▸ **The request**:
An exact copy of all the data is required, with pictures left out.

-----

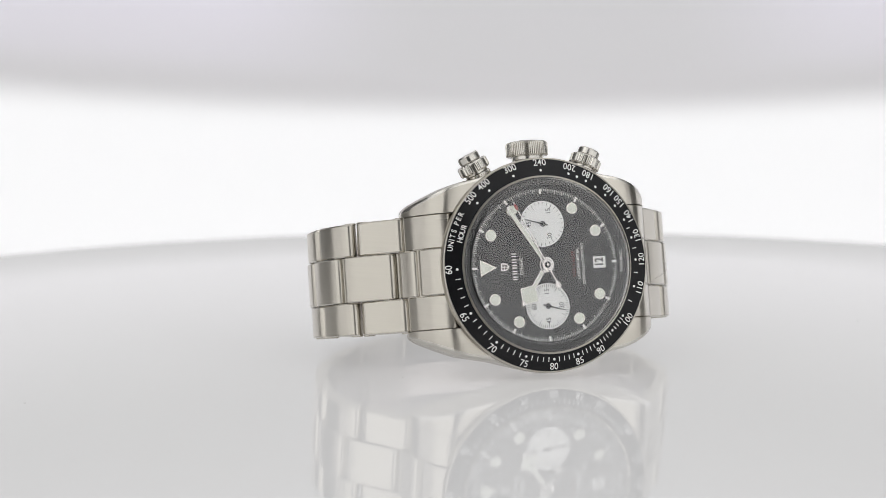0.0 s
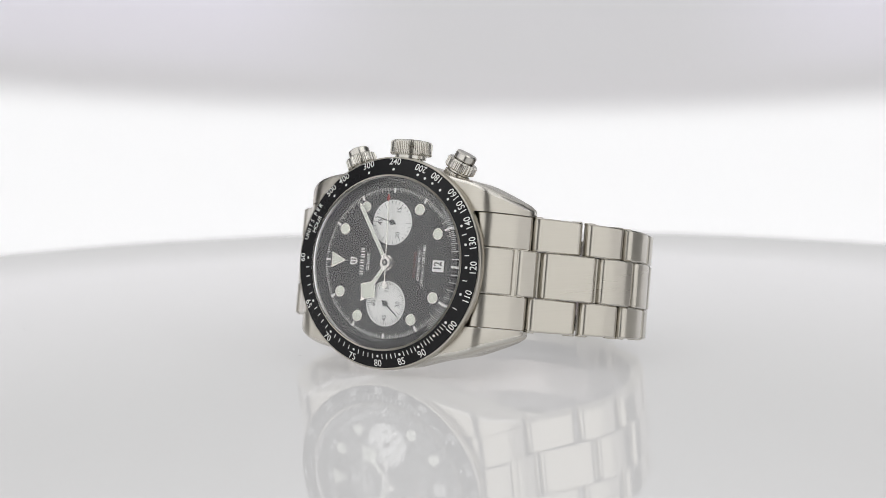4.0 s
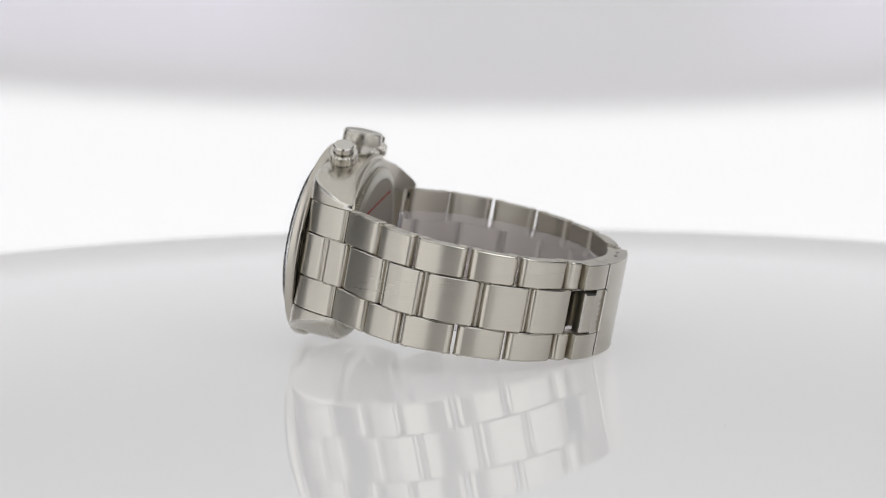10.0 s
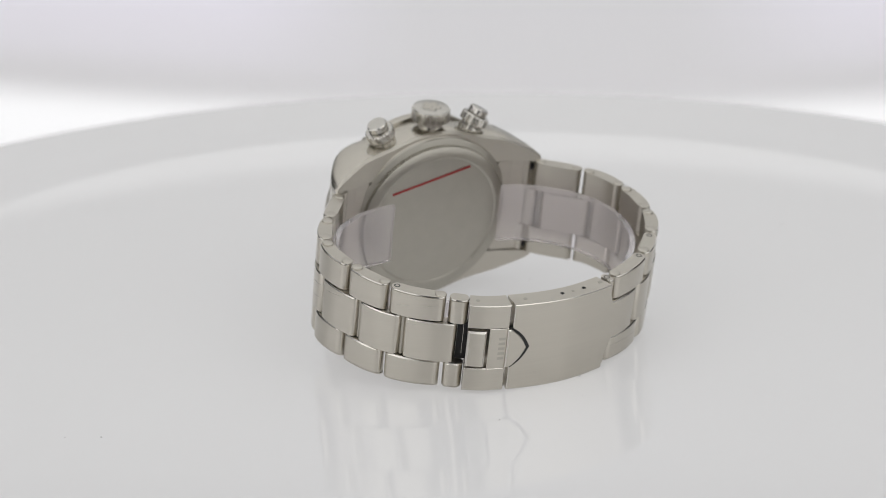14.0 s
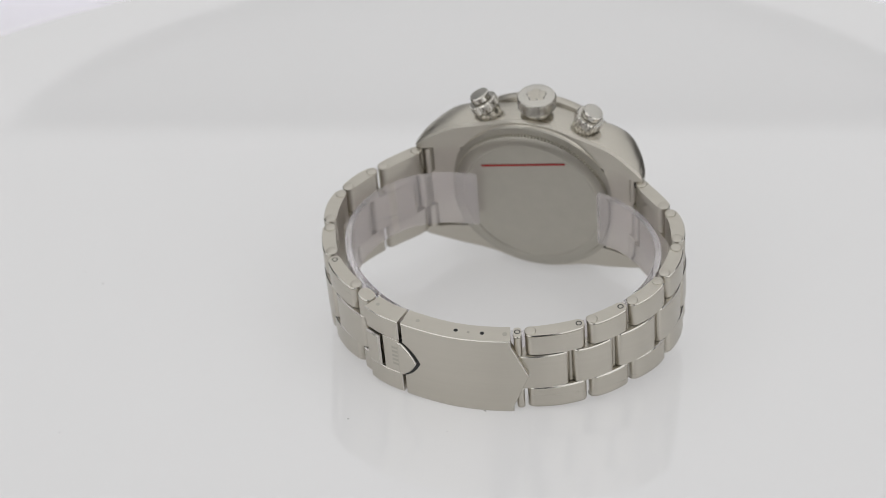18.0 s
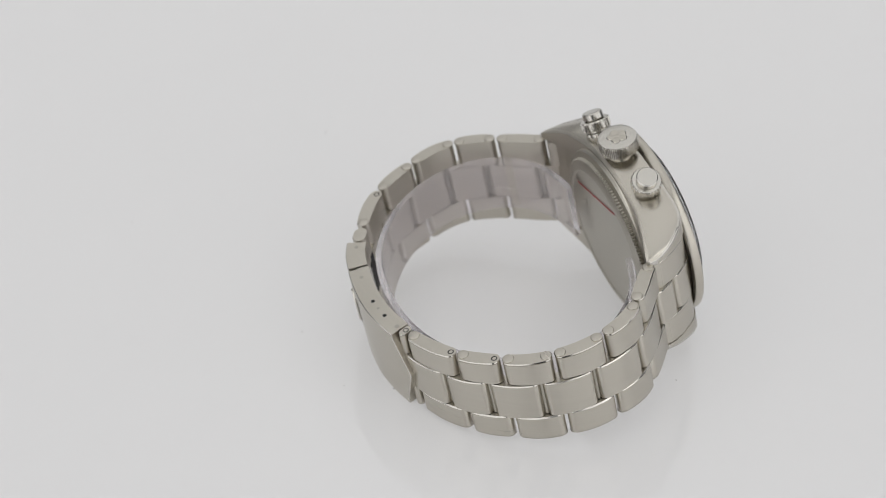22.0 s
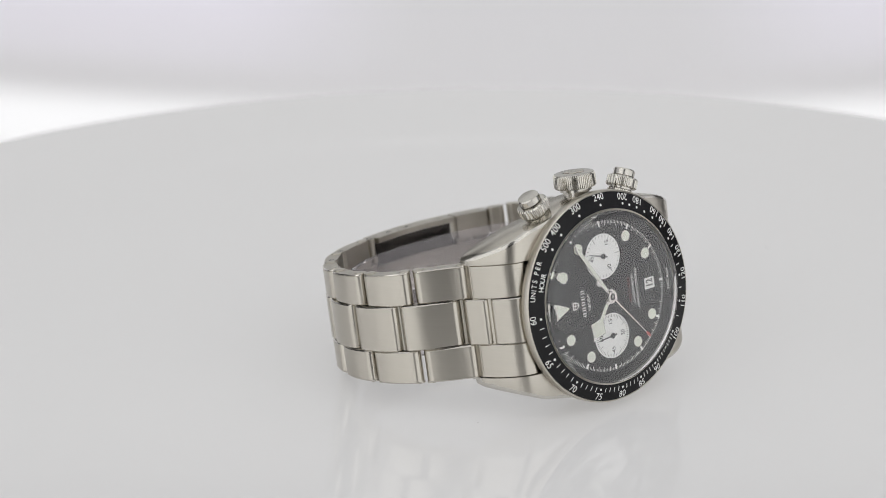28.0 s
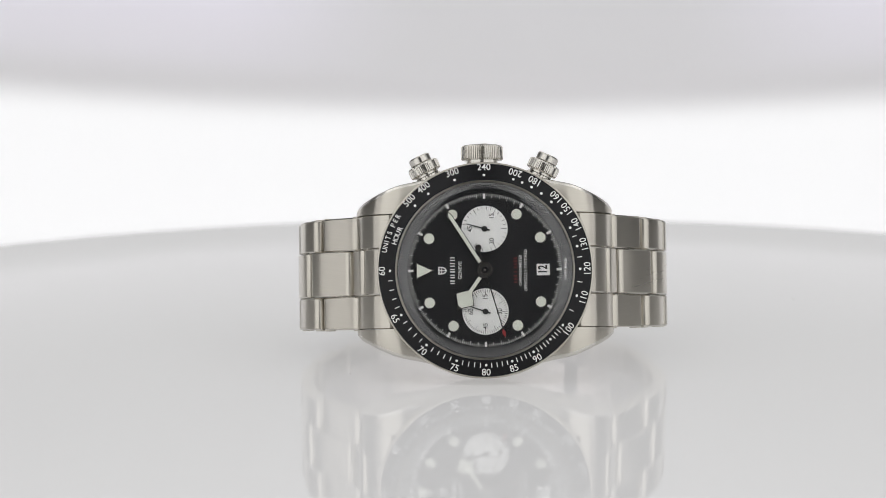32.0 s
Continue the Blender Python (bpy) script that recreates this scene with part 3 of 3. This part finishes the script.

-----

▸ **Result of the task**:
0.0 s
4.0 s
10.0 s
14.0 s
18.0 s
22.0 s
28.0 s
32.0 s
Continue the Blender Python (bpy) script that recreates this scene with part 3 of 3. This part finishes the script.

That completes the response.